The label presents the Brand name, big and bold, front and centre, with a bold white capitalized font contrasted on a billowing Red banner straddling across the centre of the label, embracing the light coloured oval shape below. The actual product name is included almost as an afterthought with a casual script cleverly joining the Brand name to the cool refreshing beverage suggested in the lower portion of the label.
To complete the lower portion, two wheat sheaves sweep upwards from the bottom to indicate the pure essence of the beverage. The upper portion of the label contains a cartoon-like image of an overflowing frothy beer and a reference to its establishment way back in the depths of time.
Guinness
Established in 1759 the Guinness brewery in Dublin offered one product.

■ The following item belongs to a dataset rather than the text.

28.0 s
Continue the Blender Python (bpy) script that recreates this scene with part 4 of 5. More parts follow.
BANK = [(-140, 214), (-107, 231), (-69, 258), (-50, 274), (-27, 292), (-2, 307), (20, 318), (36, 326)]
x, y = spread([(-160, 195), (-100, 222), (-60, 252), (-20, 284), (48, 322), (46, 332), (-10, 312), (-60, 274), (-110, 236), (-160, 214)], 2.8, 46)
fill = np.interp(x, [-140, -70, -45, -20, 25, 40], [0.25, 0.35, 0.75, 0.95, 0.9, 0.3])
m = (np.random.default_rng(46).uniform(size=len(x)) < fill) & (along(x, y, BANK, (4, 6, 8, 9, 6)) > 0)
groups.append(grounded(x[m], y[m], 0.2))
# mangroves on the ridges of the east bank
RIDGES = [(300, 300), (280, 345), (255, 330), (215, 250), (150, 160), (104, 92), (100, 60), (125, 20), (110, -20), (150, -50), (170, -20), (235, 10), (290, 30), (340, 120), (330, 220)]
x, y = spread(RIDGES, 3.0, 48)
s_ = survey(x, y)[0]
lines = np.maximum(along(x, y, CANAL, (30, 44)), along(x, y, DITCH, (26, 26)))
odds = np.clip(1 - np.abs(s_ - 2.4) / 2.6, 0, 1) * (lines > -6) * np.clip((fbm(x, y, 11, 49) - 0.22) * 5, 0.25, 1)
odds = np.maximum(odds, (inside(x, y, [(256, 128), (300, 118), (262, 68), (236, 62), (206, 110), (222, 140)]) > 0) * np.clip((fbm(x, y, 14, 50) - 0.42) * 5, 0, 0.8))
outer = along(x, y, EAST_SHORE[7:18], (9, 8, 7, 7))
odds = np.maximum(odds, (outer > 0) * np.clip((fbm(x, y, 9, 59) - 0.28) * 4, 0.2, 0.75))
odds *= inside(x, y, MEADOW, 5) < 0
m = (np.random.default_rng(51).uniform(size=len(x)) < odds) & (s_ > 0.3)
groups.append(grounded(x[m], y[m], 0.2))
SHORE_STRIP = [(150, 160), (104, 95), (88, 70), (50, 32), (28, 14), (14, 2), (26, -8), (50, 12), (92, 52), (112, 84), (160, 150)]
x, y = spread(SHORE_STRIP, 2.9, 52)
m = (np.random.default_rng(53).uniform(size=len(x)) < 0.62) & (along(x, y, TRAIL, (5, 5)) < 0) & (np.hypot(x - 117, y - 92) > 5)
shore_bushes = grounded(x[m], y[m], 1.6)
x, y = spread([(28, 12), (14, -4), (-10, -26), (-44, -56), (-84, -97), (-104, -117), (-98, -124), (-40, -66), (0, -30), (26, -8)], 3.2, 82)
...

Porter. A dark, almost black beer with a distinctive creamy froth on top. The cream coloured label, mounted on a vessel (originally in bottles and now in cans) with a background colour matching that of the beverage itself, conveys all of this information.

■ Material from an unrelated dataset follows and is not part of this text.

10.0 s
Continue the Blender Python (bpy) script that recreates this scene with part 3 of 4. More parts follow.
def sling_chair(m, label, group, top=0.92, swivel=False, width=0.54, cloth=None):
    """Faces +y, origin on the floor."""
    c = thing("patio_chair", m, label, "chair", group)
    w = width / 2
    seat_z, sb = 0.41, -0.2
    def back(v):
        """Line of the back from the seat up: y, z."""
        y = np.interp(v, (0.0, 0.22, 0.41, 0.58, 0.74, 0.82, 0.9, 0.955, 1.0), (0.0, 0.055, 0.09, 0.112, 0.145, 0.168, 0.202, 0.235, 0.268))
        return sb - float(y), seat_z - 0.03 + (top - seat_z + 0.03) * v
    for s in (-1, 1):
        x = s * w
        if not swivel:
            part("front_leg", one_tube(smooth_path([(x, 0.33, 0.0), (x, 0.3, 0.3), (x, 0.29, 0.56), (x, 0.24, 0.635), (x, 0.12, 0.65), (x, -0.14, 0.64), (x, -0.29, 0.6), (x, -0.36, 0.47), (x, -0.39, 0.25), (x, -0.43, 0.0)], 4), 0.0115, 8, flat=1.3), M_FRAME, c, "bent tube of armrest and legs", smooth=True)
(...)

The brand, big and bold in the centre of the label, just below that, the red signature of Arthur Guinness conveyed a personal guarantee of satisfaction. Above the brand name, the emblem of Ireland, the Celtic harp, and the company logo grounded the product as being ‘Irish’ to a population living under an imperial foreign power.
The label is bounded by the product name and brewery name, though the addition of the word ‘ EXTRA’ in the product name suggested or hinted at a hidden bonus. This beer became so iconic in Ireland that one could simply order ‘two pints’ secure in the knowledge that you would receive two pints of Guinness stout.
That concludes our look at the label design of these nine best selling beers. As designers, both new and established, it’s useful to take a look back at the works of other designers and learn from them and how they create their work in a wide variety of fields.
Have you seen any beer label designs that you love or impressed you?